I have to agree. I can’t confirm this but from everything I can tell this DLC was the originally intended 5th anniversary DLC, and is now being repurposed as the “double down on consoles” dlc. I really doubt just from those facts alone this dlc will be smaller than some of the others in comparison.
I’d also like to address some arguments in regards to RoR, TMR, and V&V that might seem to indicate that FE has been trying to get away with doing less and less for a while.
Now I’m no naive fanboy. RoR was confused and disappointing at best, a shameful re-monetization of aoe1 at worst. TMR was nothing special IMO, and V&V I characterize as a disaster through and through.
However one might look to RoR and point out that the missing campaigns show they were trying to get away with as little as possible. However I’d like to counter saying from LOTW, all the way through to TMR, every 8-9 months a dlc was released, with exception of RoR, which was about 3 months late. I think porting over aoe1 was harder than they’d planned, and I wouldn’t be surprised if they went over budget even without those extra campaigns, hence the jump from $10 to $15 sale price. I think they bit odd more than they could chew and some campaigns were left on the cutting room floor.

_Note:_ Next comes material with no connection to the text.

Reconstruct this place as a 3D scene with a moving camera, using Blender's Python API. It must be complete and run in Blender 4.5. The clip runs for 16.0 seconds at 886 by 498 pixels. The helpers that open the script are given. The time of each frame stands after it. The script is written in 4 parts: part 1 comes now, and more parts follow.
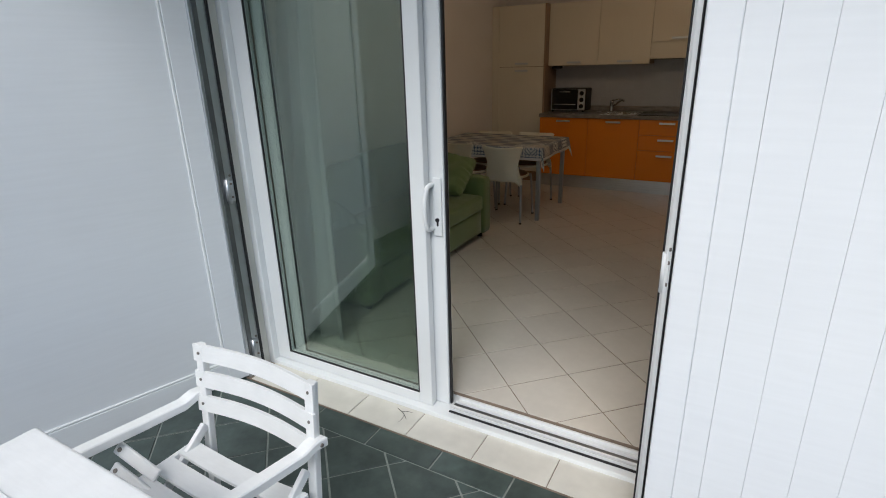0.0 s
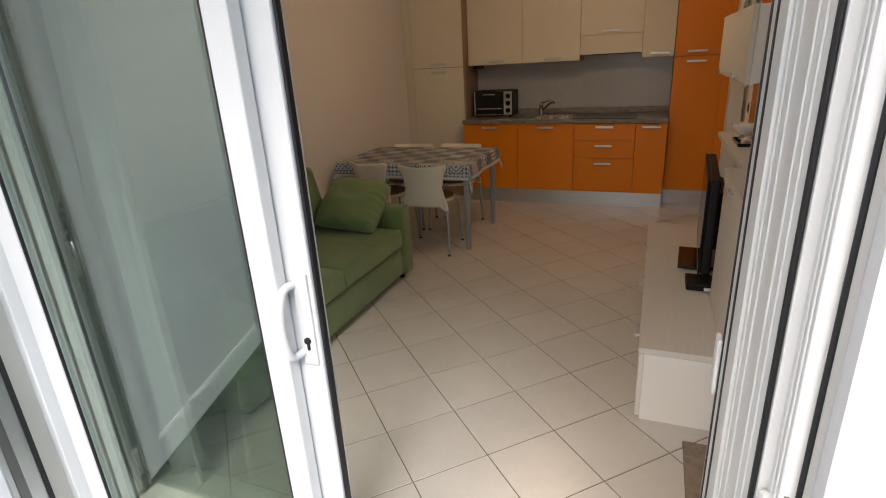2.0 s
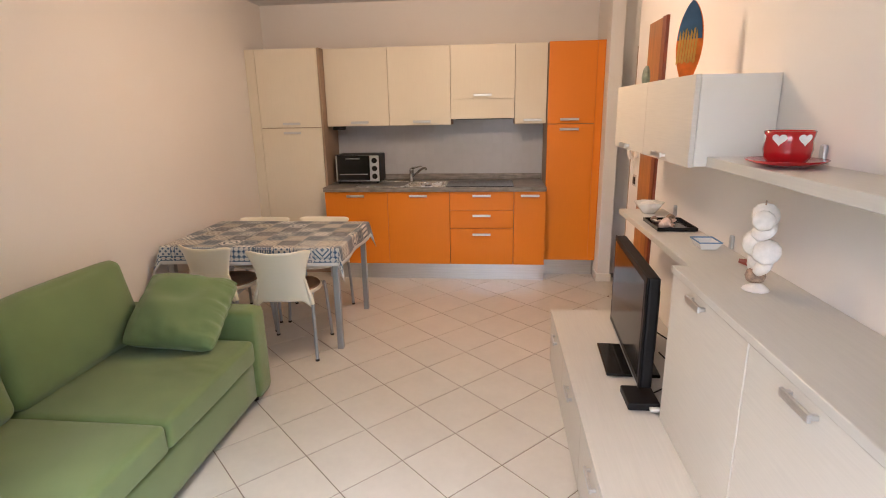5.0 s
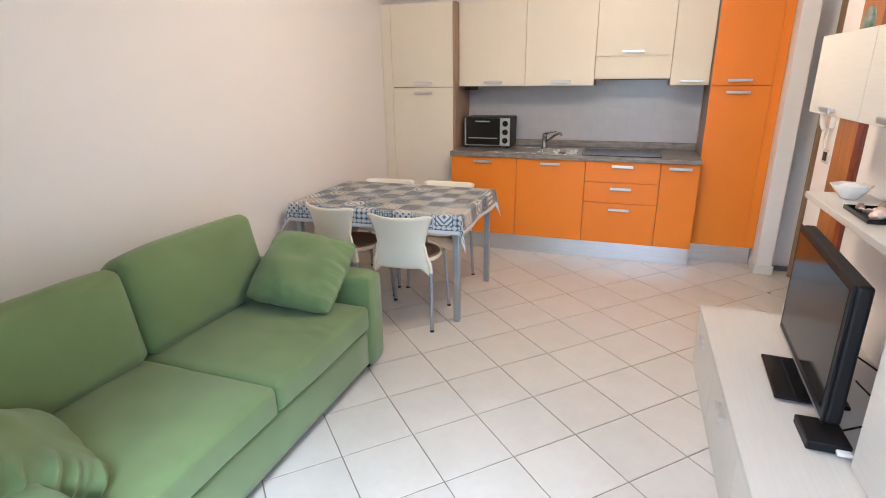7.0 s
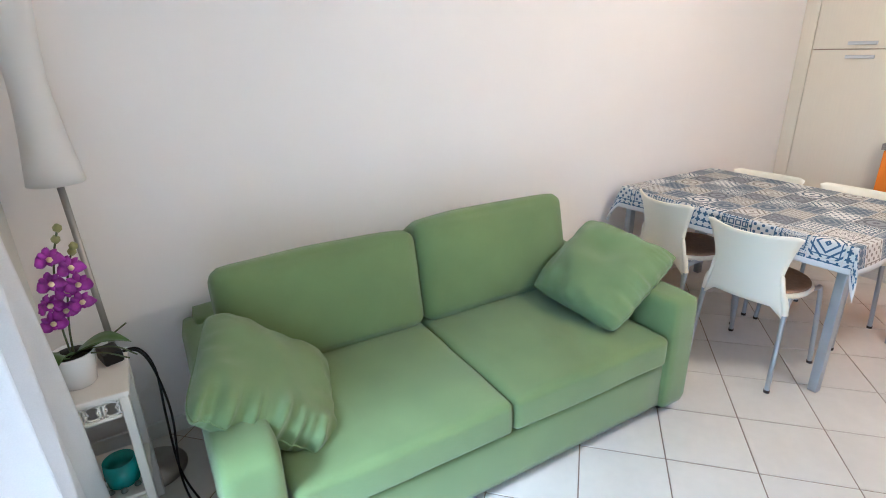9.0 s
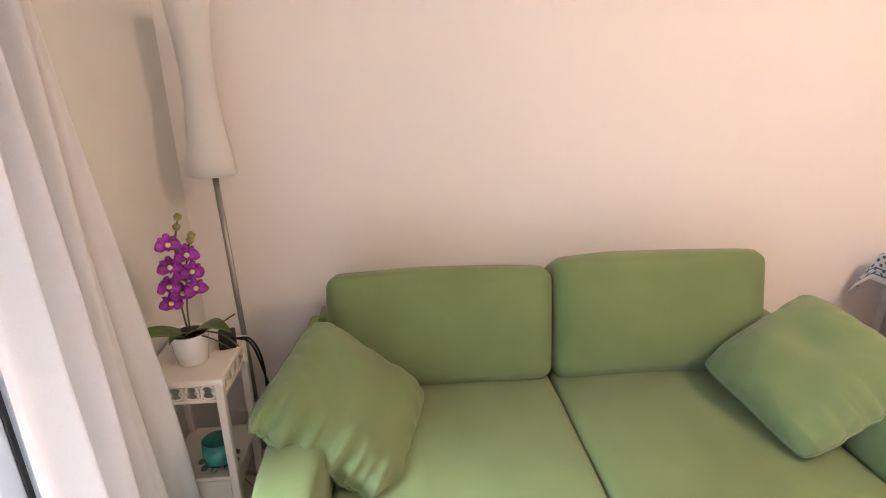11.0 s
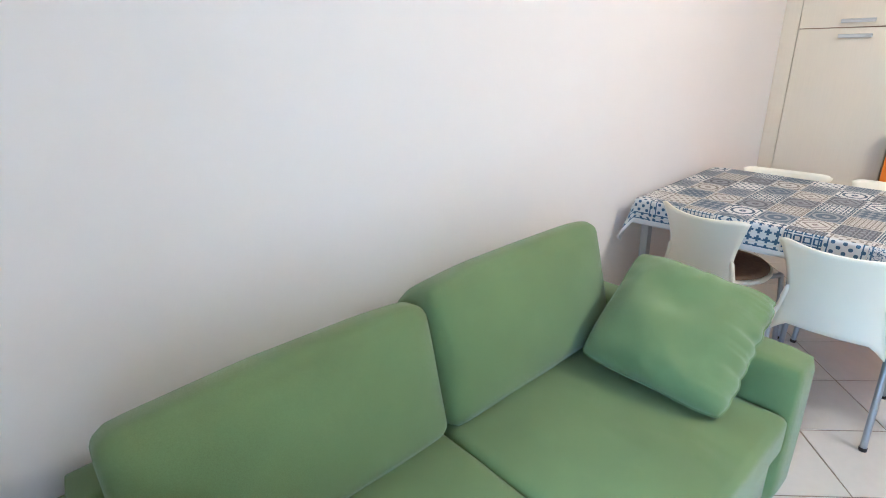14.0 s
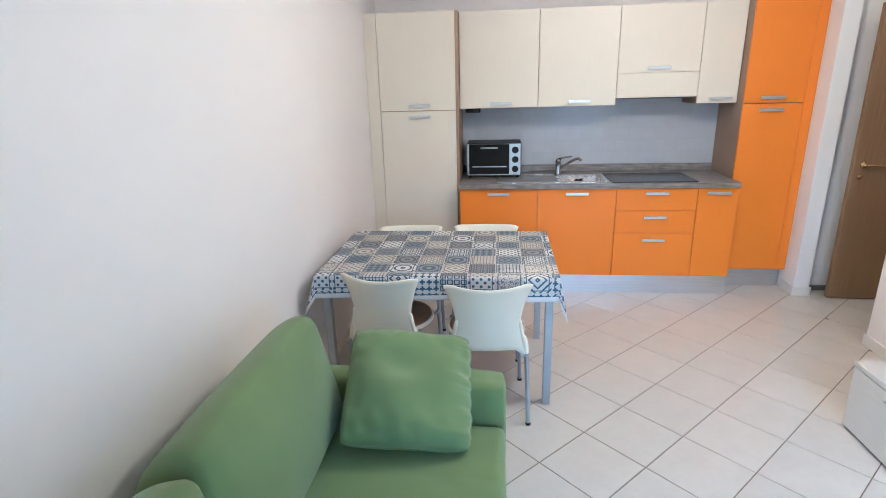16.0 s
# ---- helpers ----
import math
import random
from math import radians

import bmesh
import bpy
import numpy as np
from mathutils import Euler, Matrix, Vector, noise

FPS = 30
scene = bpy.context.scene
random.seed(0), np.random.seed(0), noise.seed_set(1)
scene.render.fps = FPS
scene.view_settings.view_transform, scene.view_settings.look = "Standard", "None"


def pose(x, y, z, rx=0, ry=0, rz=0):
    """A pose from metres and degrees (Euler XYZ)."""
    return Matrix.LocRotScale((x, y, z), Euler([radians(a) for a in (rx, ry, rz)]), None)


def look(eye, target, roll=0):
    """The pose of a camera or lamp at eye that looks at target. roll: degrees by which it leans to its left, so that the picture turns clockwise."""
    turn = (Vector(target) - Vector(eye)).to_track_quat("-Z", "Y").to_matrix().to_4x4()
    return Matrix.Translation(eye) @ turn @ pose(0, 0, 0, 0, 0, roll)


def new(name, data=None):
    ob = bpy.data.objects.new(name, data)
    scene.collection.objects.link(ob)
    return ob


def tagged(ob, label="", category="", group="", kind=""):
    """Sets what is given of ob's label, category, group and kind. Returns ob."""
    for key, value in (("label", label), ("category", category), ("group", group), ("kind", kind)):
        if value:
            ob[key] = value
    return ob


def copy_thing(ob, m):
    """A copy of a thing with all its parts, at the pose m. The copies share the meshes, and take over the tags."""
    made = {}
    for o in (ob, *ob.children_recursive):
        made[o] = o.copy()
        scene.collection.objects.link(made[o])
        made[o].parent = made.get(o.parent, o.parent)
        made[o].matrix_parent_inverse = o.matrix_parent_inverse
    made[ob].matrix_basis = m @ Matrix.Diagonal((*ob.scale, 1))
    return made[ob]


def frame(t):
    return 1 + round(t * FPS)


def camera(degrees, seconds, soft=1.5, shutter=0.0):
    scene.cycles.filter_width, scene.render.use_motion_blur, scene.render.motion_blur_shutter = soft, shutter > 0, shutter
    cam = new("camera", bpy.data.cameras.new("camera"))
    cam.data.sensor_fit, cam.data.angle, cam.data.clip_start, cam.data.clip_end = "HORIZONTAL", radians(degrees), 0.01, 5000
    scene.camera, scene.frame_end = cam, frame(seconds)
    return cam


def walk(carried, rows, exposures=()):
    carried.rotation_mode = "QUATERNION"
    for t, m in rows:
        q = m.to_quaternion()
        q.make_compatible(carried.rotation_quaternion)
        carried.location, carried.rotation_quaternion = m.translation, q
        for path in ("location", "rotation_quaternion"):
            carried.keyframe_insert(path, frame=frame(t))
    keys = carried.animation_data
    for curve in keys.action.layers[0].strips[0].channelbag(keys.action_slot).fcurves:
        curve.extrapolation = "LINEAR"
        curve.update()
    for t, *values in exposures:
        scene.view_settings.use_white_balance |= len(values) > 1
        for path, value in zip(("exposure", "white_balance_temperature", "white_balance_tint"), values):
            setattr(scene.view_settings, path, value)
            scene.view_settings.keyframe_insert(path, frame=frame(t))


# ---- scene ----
cam = camera(80.1, 16.0, 1.0)
PATH = [
    (0, (0.2, -0.363, 1.532), (-0.741, 1.27, 0.864), -1.6),
    (0.5, (0.165, -0.111, 1.551), (-0.744, 1.543, 0.89), -1.4),
    (1, (0.127, 0.076, 1.538), (-0.724, 1.755, 0.86), -1.4),
    (1.5, (0.008, 0.308, 1.544), (-0.759, 2.024, 0.861), -2.1),
    (2, (-0.118, 0.53, 1.549), (-0.831, 2.271, 0.869), -3.2),
    (2.5, (-0.214, 0.735, 1.543), (-0.913, 2.49, 0.887), -3.3),
    (3, (-0.278, 0.931, 1.56), (-0.941, 2.714, 0.944), -3.1),
    (3.5, (-0.334, 1.060, 1.566), (-0.874, 2.900, 0.997), -2.3),
    (4, (-0.388, 1.182, 1.591), (-0.761, 3.081, 1.089), -2.0),
    (6.3, (-0.539, 1.328, 1.566), (-0.681, 3.248, 1.026), -0.5),
    (6.5, (-0.546, 1.369, 1.555), (-0.812, 3.269, 0.99), -0.7),
    (7, (-0.544, 1.521, 1.547), (-1.179, 3.312, 0.923), -0.7),
    (7.5, (-0.508, 1.721, 1.557), (-1.481, 3.333, 0.884), -0.6),
    (8, (-0.49, 1.833, 1.57), (-1.71, 3.243, 0.849), -0.6),
    (8.5, (-0.548, 1.939, 1.555), (-1.968, 3.144, 0.825), -1.2),
    (9, (-0.59, 2.057, 1.538), (-2.214, 2.977, 0.82), -1.6),
    (9.5, (-0.563, 2.244, 1.536), (-2.345, 2.844, 0.854), -1.1),
    (10, (-0.576, 2.375, 1.53), (-2.446, 2.686, 0.894), -0.7),
    (10.2, (-0.627, 2.4, 1.532), (-2.518, 2.613, 0.917), -0.6),
    (12.3, (-0.839, 2.462, 1.472), (-2.718, 2.598, 0.801), -0.7),
    (12.5, (-0.883, 2.387, 1.487), (-2.744, 2.651, 0.804), -1.4),
    (13, (-1.009, 2.261, 1.505), (-2.785, 2.823, 0.777), -2.8),
    (13.5, (-1.22, 2.2, 1.481), (-2.867, 3.051, 0.731), -2.9),
    (14, (-1.442, 2.194, 1.496), (-2.866, 3.384, 0.749), -2.5),
    (14.5, (-1.628, 2.182, 1.532), (-2.721, 3.694, 0.811), -2.6),
    (15, (-1.777, 2.126, 1.604), (-2.507, 3.853, 0.909), -2.9),
    (15.5, (-1.819, 2.082, 1.62), (-2.246, 3.927, 0.976), -2.6),
    (16, (-1.775, 2.05, 1.648), (-1.987, 3.946, 1.05), -1.6),
]
EXPOSURES = [
    (0, -0.72, 6150, 7),
    (1, -0.48, 6050, 6),
    (1.5, -0.24, 6300, 9),
    (2, 0.13, 6600, 12),
    (3, 0.86, 7050, 19),
    (4, 1.38, 6750, 20),
    (6.3, 1.91, 5000, 8),
    (7, 2.10, 4900, 8),
    (7.5, 2.18, 4680, 6),
    (8, 2.26, 4640, 6),
    (9, 2.35, 4500, 5),
    (9.5, 2.43, 4670, 8),
    (10.2, 2.36, 5280, 17),
    (12.3, 2.33, 5850, 22),
    (13, 2.50, 4550, 5),
    (13.5, 2.56, 4420, 5),
    (14, 2.48, 4350, 4),
    (14.5, 2.37, 4420, 4),
    (15, 2.29, 4400, 4),
    (16, 2.26, 4250, 3),
]
walk(cam, [(t, look(eye, target, roll)) for t, eye, target, roll in PATH], EXPOSURES)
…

One might look to TMR, the doc with the fewest new scenarios, 15. Technically so to do DoI but that also had a completely redone prithviraj 5, as well as appreciable improvements to bayinnaung and almeida. And DoI added 3 civs. However firstly shortly after RoR was released SOTL released a video where he points out that despite a good win rate Roman’s pick rate was quite low. The theory being, RoR sold poorly, so fewer people even had romas as an option to pick. Also TMR has some other weird things. The qizilbash scenario unit that has an elite version and both fortified churches and mule carts as these pseudo regional buildings. Also there’s the roadmap that implied we’d get another civ split in late 2023. I think TMR was originally going to offer more but when RoR underperformed, TMR was pared down to just about bare bones to recoup the losses.
And in regards to V&V, while I think the communication was absolutely shameful, and consequently I’ll never trust anything they say ever again, I don’t think V&V being so low effort was born out of the desire to just do as little as possible. Without getting into the weeds of it all, I’m pretty sure BFG was originally planned for March 2024, and when it was determined CA was going to miss that deadline, something like V&V was the only thing they could make in time.
All this to say, I don’t think they’re going out of their way to make DLCs contain as little as possible. If we knew nothing about this dlc, I’d have no reason to assume it’d be smaller than a 2civ 3 campaign dlc. However what we do know and can infer gives us lots of reason to believe if anything this dlc will be bigger, not smaller, than normal.